━━━━━ RECORDS TO USE

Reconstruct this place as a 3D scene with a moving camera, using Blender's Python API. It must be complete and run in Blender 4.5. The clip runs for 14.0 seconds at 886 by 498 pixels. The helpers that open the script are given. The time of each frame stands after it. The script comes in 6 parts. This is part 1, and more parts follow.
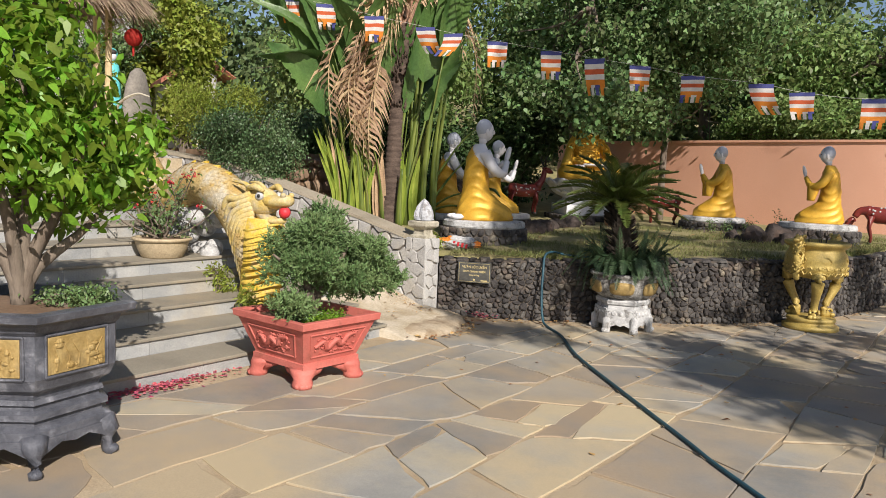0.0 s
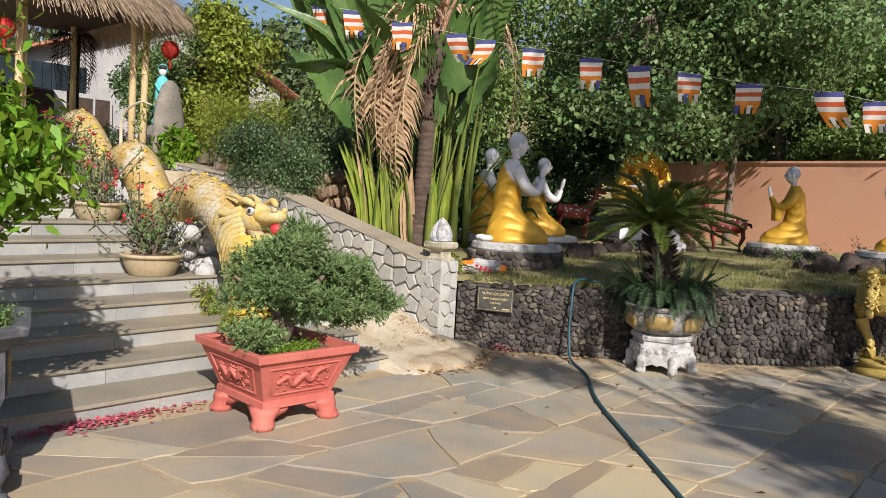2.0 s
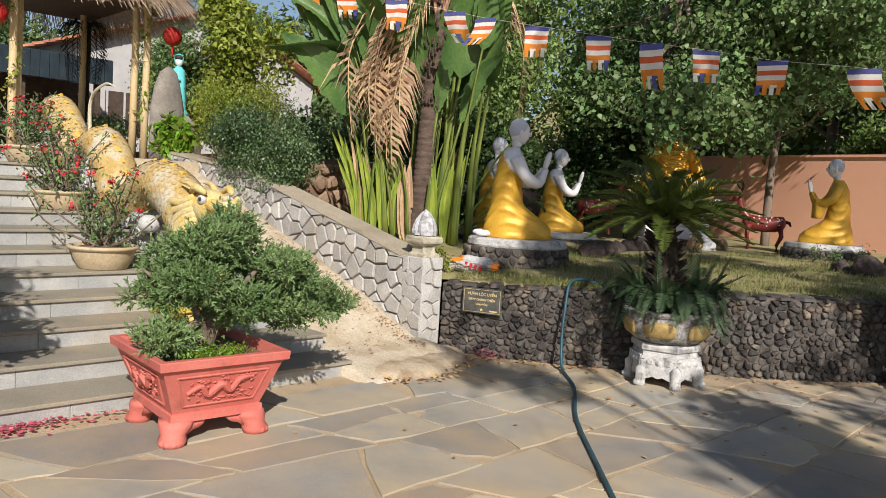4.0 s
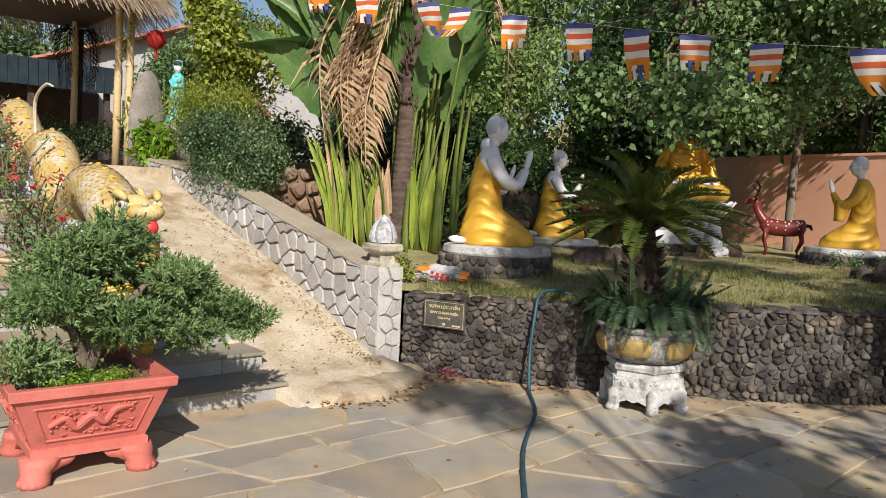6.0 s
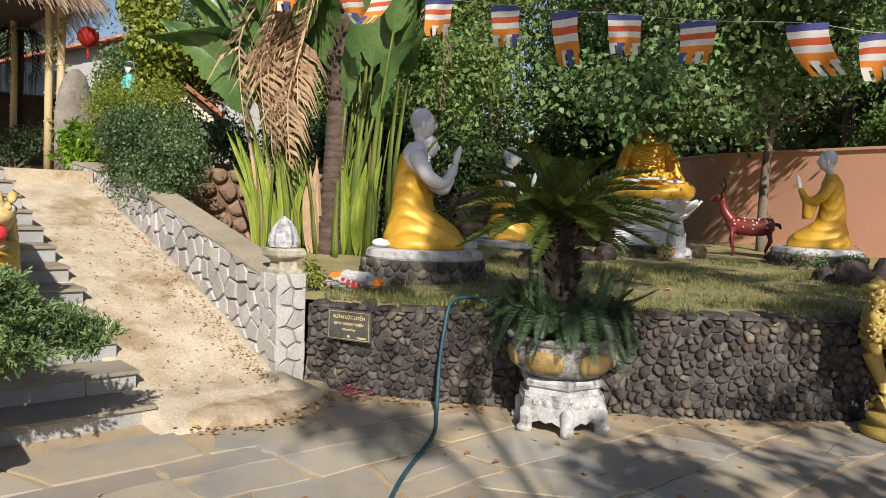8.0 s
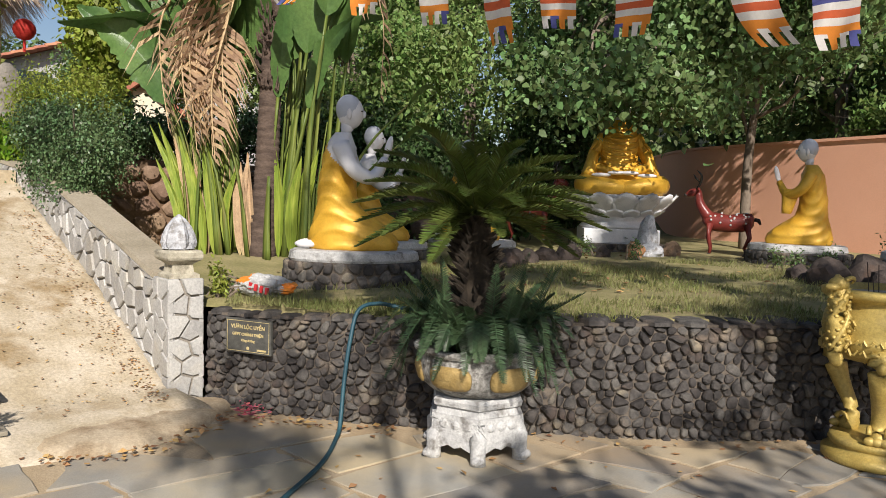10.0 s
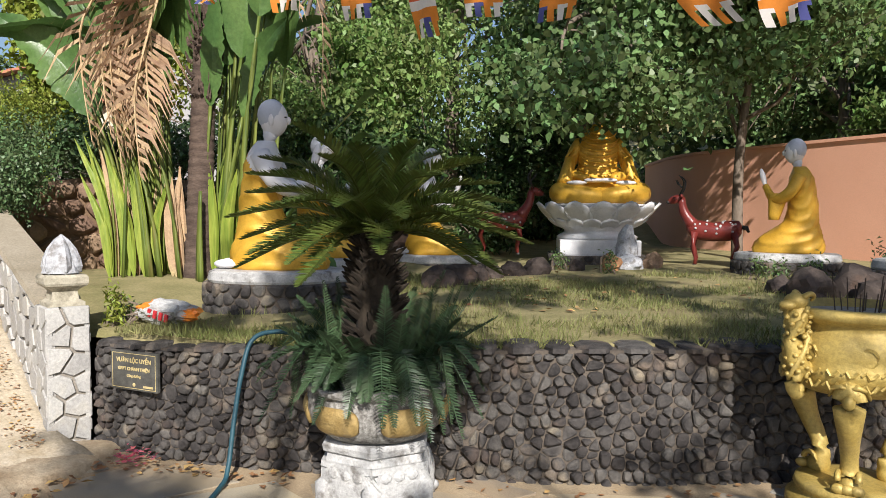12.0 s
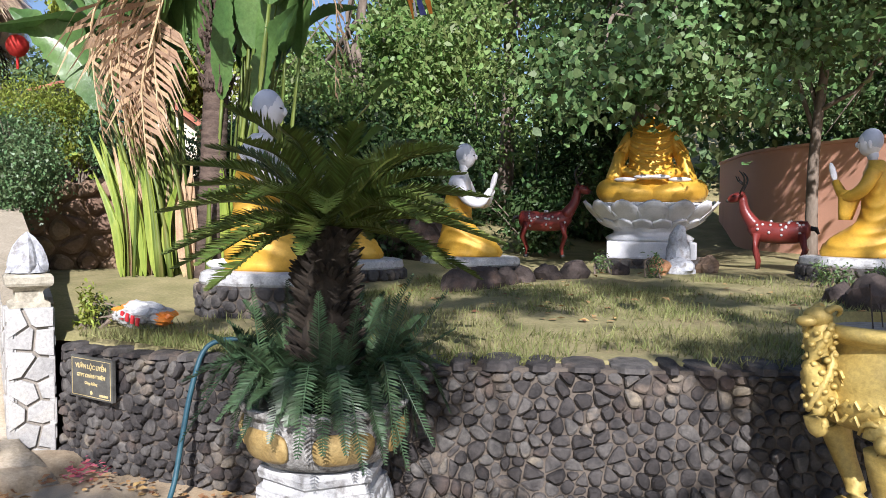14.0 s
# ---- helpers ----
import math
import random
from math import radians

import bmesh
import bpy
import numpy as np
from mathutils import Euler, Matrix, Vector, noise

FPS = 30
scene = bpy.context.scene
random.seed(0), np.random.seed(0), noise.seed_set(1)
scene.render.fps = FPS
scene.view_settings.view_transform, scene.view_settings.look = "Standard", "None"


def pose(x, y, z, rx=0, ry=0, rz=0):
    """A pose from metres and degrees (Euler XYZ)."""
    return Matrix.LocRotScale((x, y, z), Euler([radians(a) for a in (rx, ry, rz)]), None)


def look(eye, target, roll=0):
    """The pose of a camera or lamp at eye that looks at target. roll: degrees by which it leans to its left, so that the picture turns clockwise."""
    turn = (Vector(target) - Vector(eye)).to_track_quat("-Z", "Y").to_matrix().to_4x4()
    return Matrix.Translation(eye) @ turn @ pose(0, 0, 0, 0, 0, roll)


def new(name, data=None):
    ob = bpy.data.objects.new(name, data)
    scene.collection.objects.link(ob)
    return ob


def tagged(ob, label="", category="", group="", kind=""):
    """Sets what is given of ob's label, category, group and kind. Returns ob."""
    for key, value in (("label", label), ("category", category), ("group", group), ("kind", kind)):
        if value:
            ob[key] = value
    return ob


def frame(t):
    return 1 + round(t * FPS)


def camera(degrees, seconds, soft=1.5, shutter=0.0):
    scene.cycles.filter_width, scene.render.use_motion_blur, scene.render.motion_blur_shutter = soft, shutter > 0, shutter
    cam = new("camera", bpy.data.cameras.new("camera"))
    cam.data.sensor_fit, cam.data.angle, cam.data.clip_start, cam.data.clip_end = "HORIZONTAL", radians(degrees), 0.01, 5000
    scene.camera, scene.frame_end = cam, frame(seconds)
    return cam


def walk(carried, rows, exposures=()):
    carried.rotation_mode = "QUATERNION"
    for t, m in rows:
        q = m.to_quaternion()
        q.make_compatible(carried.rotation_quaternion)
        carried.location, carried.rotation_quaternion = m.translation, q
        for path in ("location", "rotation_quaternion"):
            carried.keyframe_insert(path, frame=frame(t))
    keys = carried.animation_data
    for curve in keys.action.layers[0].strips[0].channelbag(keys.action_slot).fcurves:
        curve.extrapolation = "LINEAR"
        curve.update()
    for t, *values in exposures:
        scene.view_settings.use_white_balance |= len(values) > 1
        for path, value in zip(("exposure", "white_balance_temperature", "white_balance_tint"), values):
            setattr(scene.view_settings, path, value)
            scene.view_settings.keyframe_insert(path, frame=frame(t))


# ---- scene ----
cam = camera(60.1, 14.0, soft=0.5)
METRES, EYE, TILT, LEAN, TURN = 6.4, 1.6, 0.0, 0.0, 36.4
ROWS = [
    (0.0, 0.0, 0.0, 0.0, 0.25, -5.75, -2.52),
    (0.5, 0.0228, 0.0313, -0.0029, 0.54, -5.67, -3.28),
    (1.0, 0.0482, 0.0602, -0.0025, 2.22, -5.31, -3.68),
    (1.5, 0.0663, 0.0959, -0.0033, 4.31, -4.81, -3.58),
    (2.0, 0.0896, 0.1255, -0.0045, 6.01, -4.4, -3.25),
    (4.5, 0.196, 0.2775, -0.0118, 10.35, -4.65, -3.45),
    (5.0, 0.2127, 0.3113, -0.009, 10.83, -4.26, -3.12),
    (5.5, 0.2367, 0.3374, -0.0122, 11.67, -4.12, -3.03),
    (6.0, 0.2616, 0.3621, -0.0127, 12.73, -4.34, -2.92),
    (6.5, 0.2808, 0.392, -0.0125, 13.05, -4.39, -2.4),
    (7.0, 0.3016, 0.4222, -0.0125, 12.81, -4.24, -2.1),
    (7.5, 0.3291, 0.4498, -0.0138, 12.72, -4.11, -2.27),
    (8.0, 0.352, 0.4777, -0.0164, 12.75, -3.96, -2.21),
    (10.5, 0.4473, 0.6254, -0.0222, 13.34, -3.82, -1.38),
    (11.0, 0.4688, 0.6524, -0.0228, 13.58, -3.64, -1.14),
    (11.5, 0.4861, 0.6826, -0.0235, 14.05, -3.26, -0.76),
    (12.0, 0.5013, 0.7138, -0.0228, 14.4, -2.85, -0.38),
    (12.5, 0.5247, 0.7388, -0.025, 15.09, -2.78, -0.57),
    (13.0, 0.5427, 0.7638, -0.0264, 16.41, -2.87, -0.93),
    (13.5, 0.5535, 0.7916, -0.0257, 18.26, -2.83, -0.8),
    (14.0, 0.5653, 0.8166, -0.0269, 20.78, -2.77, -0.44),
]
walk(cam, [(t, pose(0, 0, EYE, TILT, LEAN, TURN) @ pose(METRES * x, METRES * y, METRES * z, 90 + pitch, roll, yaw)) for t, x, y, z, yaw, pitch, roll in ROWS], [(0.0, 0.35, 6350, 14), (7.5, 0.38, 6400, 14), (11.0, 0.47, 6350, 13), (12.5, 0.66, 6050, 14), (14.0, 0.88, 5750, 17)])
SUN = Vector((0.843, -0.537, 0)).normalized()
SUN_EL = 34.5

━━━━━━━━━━
━━━━━ RECORDS TO USE

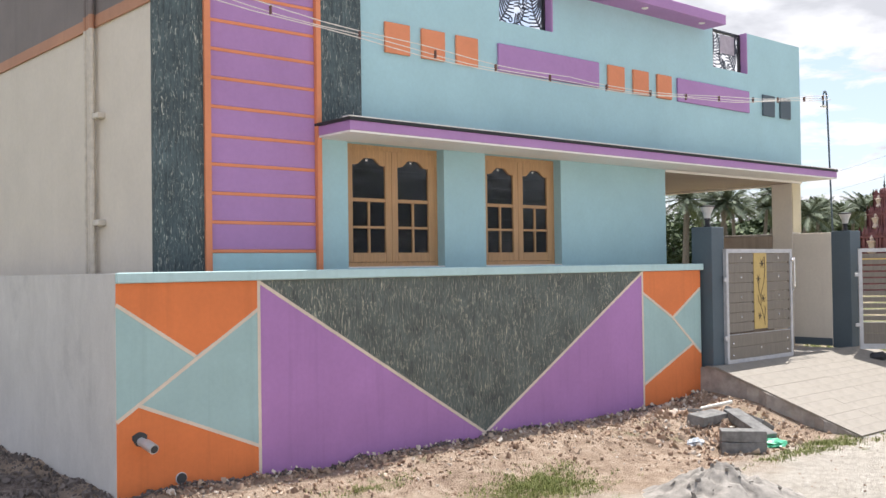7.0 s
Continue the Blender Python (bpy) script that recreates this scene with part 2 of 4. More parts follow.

━━━━━━━━━━

EXERCISE TASK: Copy out every line in the listing where the word "exposures" appears.

CORRECT RESULT:
def walk(carried, rows, exposures=()):
    for t, *values in exposures:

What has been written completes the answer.